City Design (MA)

Person looking at City Design pavillion with framed drawings and diagrams on a blue scaffolding board.

Introduction

This has clearly been a more difficult year than many in recent history, with the violence of empire more relentless, more total and everywhere harder to find respite from. The MA City Design programme unfolds within two different design-studio frameworks that acknowledge that violence while challenging the logics that drive it, ‘Underground Palestine’ and ‘Border Environments.’

Scaffolded by the ‘Embodied Knowledges and Urban Struggles’ theory seminar, these frameworks ask students to collectively imagine a future of city design that does not take the violence of partition as a given, but rather seeks to foster a liberated and a generative life in common. Our approach asks students to take ethical and aesthetical stances that refuse the propagation of that violence, and instead afford them the opportunity to design environments and spatial support systems that attend to life. How do we design such environments? From which materials, and in alliances with which (human and non-human) protagonists? Which memories should spaces hold, and what futures might they inscribe? How can we make such proposals tangible, and thus nourish our collective spatial imagination? How can we design life supporting spatial systems that tend to the joy of everyday encounter and liberated life?

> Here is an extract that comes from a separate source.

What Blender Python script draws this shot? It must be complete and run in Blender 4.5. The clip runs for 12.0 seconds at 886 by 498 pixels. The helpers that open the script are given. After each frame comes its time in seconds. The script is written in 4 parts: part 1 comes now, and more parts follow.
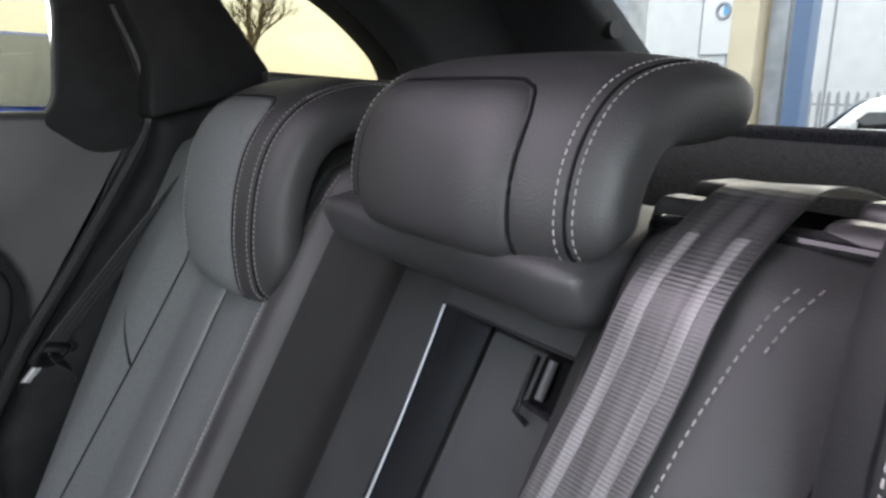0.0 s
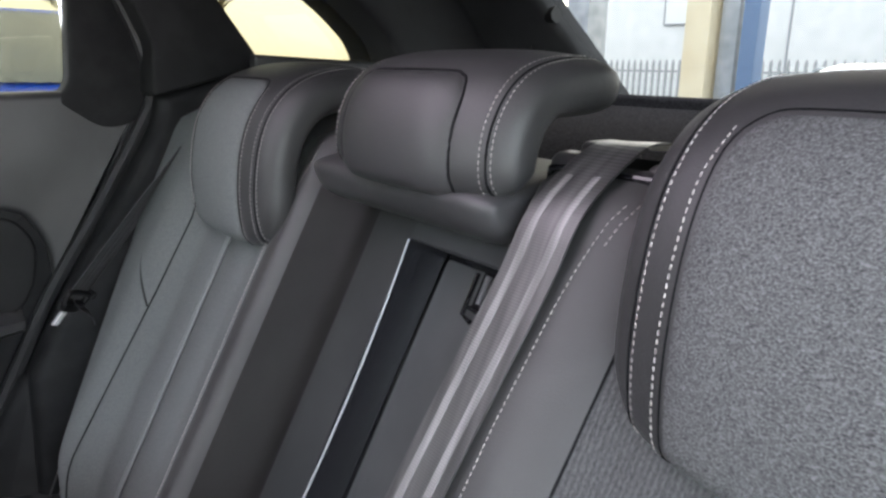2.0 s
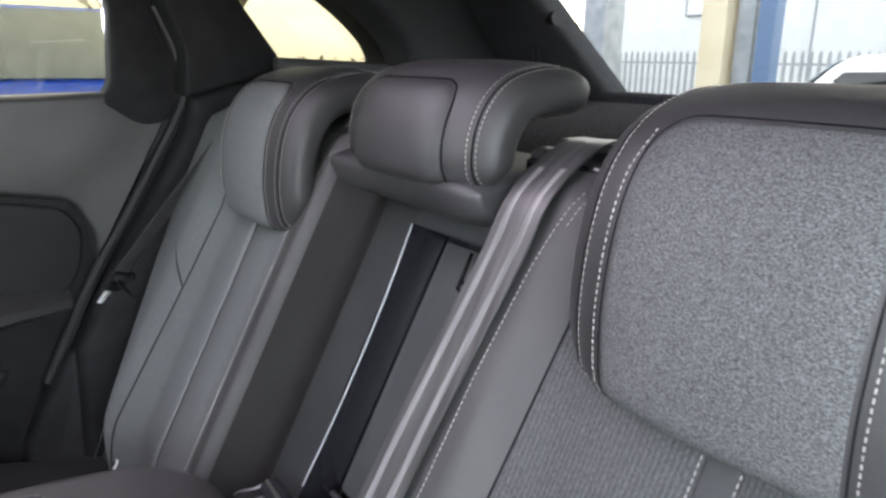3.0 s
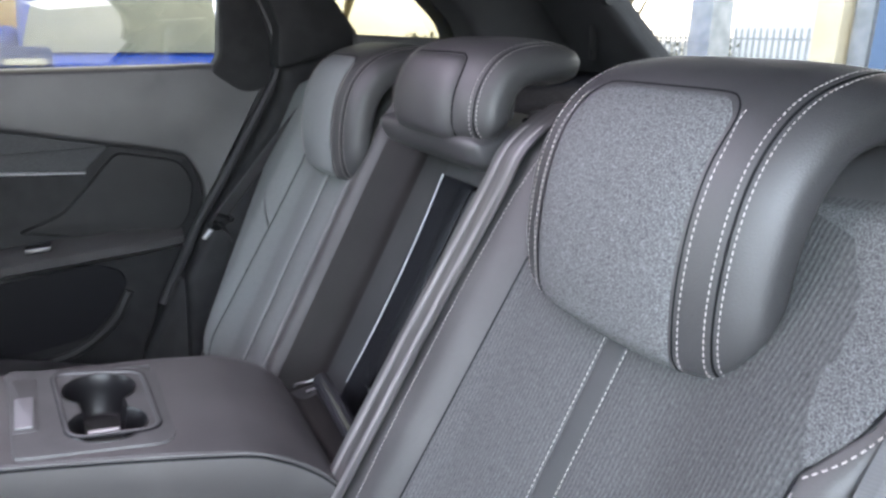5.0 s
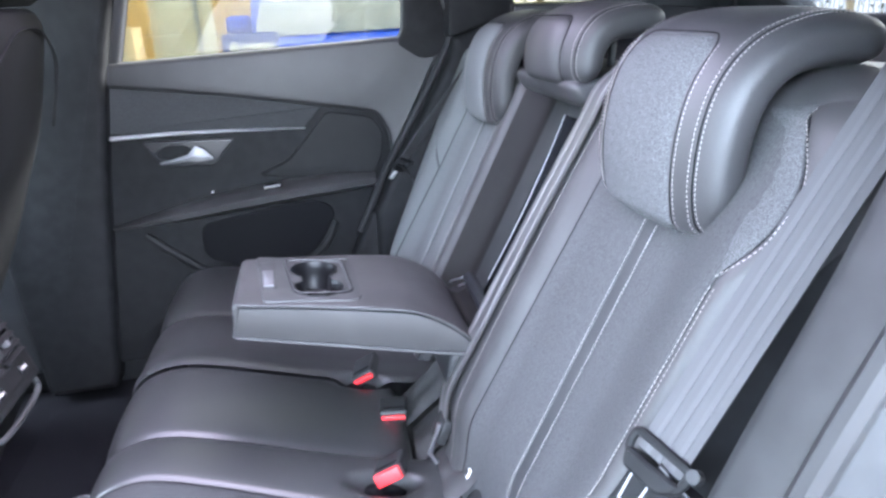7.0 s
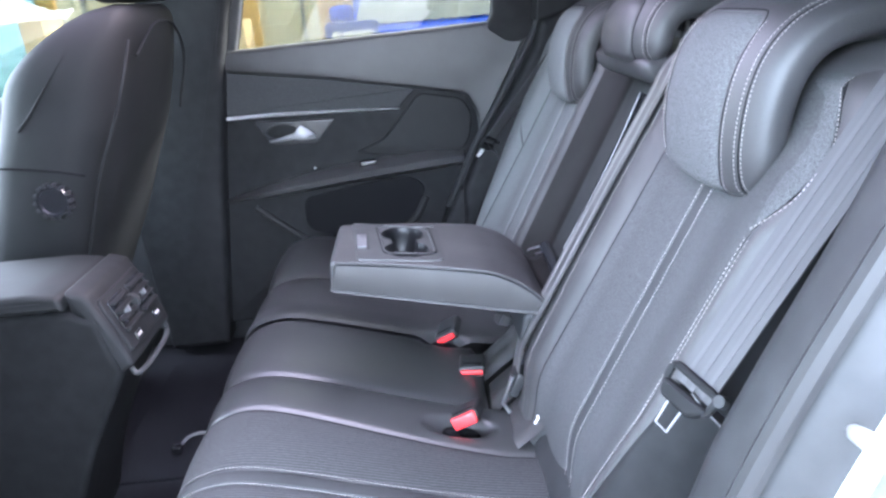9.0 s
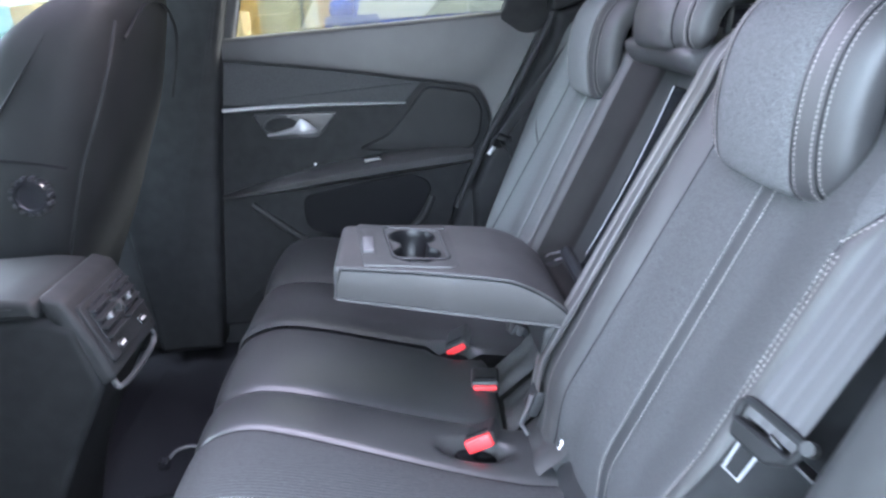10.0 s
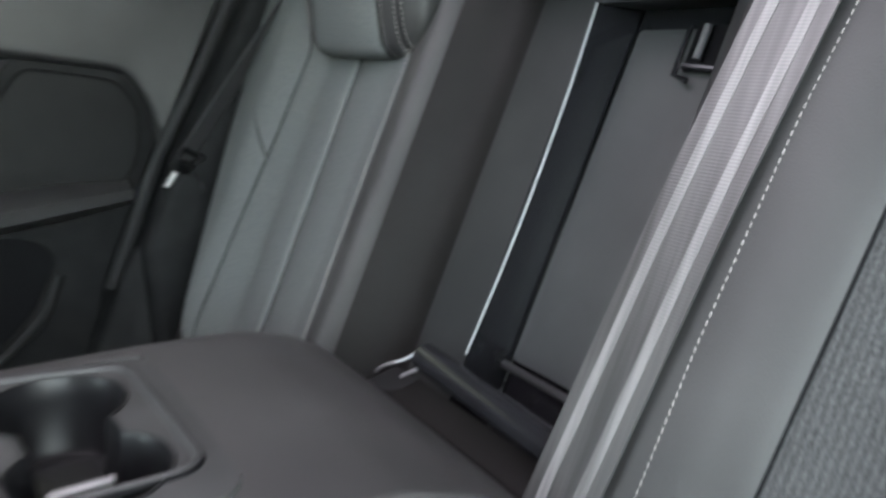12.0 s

During my first year as the Programme Lead, I admired the intellectual generosity and spatial curiosity of our students, as well as the fierce ethical commitment and aesthetic sensitivity of our tutors. We are brought together in the firm belief that it matters how and for whom spatial support systems are designed; we remain united by the understandings that space can empower and not simply oppress, and that no one is free until all of us are. I invite you to engage with the work on display, and alongside its creators imagine other futures for our cities – futures in which we are all free.